Relying on State v. Gallup, 500 N.W.2d 437, 440-41 (Iowa 1993), the defendant claims counsel was ineffective for failing to object to the property tag on the outer envelope that contained exhibit A because it improperly summarized the State's case and to object to the corresponding testimony of an officer, recounting the information on the property tag. The property tag contained the basic information identifying the exhibit, the defendant's name, date, and the remarks "narcotics." The defendant argues this error was not harmless because the defendant made no admissions. Our supreme court set forth its reasoning:
Were it not for the fact that [the defendant] admitted that he had sold LSD to [another], we would reverse his conviction on this issue. Generally, the admission of incriminating evidence with an evidence tag still attached is prejudicial error. Such a tag is clearly hearsay. And, in addition, the tag has the effect of unduly emphasizing the State's evidence because it is "a neat condensation of the [State's] whole case against the defendant." So even though recitals on the tag are merely cumulative of the State's evidence, prejudicial error can still occur.
Id. 441 (citations and internal quotation marks omitted). In Gallup, the supreme court found no prejudice because the defendant made an admission. We reached the same result in another appeal involving the defendant filed today, State v. Martin, No. 03-2092/4-767 (Iowa Ct.App. February 24, 2005), because of Martin's admission.
In this case, however, Martin made no admission. Counsel did not object to the evidence tag on the outer envelope containing exhibit A or to the officer's testimony from the evidence tag. We find no reason for not objecting based on trial strategy. Counsel's failure to object was error. See State v. Shultz, 231 N.W.2d 585, 587 (Iowa 1975); State v. Branch, 222 N.W.2d 423, 427 (Iowa 1974). In Shultz, the court determined prejudicial error occurs even when the recitals on the tags are merely cumulative of the State's evidence. Shultz, 231 N.W.2d at 587. In Branch, the court observed the general rule that error in admitting hearsay must be presumed to be prejudicial "unless the contrary is affirmatively established." Branch, 222 N.W.2d at 427. The State has not overcome the presumption of prejudice. We find, therefore, that defense counsel was ineffective in not objecting to the admission of exhibit A when it still had the property tag affixed to the outside envelope and to the officer's testimony from the evidence tag.
3. Motion for new trial.
Finally, the defendant contends counsel failed to argue the proper standard in the motion for new trial. At the hearing, the district court viewed the claims of the defendant to be the same as were raised in all the motions for judgment of acquittal, which challenged the sufficiency of the evidence. A district court is to apply a weight-of-the-evidence standard in considering motions for new trial alleging the verdict was contrary to the evidence.
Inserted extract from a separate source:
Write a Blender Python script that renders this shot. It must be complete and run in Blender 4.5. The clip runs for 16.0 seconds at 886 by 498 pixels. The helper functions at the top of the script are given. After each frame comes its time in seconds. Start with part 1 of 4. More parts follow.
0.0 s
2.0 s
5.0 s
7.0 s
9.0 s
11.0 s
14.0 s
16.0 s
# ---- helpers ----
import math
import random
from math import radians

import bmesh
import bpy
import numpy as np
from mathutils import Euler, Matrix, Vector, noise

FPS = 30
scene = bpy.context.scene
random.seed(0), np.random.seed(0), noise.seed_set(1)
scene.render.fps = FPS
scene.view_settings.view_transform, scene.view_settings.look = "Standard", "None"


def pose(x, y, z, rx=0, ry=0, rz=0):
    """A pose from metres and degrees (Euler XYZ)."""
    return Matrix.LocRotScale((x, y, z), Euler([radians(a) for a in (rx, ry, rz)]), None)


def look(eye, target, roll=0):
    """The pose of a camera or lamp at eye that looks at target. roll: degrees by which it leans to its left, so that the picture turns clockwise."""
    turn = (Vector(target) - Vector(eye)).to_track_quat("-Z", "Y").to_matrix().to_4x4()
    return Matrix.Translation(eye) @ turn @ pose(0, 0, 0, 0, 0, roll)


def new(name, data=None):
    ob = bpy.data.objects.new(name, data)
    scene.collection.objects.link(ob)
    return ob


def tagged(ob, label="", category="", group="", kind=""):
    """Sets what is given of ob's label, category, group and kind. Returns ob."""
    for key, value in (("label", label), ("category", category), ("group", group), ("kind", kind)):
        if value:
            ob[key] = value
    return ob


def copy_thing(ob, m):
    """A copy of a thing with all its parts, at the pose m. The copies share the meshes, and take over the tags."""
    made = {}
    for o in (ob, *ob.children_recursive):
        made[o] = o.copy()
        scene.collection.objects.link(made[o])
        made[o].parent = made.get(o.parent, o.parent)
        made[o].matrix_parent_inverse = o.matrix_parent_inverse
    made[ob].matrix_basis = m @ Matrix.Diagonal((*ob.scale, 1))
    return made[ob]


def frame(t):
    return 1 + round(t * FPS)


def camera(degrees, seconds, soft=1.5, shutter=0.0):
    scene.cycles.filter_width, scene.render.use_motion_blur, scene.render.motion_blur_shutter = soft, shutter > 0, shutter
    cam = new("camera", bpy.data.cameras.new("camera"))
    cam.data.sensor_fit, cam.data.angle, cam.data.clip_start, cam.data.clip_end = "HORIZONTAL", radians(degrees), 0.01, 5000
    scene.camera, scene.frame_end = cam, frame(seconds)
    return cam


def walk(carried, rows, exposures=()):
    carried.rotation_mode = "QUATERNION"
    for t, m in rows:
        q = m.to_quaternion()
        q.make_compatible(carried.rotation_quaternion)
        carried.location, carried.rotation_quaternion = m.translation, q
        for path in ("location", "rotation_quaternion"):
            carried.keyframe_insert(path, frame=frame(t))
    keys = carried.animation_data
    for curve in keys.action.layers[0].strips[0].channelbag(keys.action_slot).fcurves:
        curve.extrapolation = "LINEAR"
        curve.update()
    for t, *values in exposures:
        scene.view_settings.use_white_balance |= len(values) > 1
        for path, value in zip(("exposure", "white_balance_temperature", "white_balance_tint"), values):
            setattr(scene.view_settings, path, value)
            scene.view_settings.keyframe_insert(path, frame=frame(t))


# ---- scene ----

State v. Ellis, 578 N.W.2d 655, 658-59 (Iowa 1998). The defendant asserts the court "would likely have ruled in defendant's favor" if counsel had reminded the court of its "duty to weigh the credibility of the witnesses." The State responds it is unlikely the district court would have found the evidence "preponderates heavily against the verdict" if defense counsel had specifically argued the weight-of-the-evidence standard. Because of our resolution of the claim counsel was ineffective in not objecting to the evidence tag and the corresponding testimony of the officer, we need not address this issue.
REVERSED AND REMANDED.
Vogel and Eisenhauer, JJ. concur. Hecht and Zimmer, JJ. concur specially.
I concur in the result. Although I would reach the same result as the majority, I would do so pursuant to the prejudice analysis prescribed by Strickland v. Washington, 466 U.S. 668, 694, 104 S. Ct. 2052, 2068, 80 L. Ed. 2d 674 (1984) (requiring applicant for post-conviction relief to show "a reasonable probability that, but for counsel's unprofessional errors, the result of the proceeding would have been different"). Because this case does not present a direct appeal challenge to the admissibility of the evidence tag, I would not rely on the presumption of prejudice discussed in State v. Branch, 222 N.W.2d 423 (Iowa 1974).
Zimmer, J. joins this special concurrence.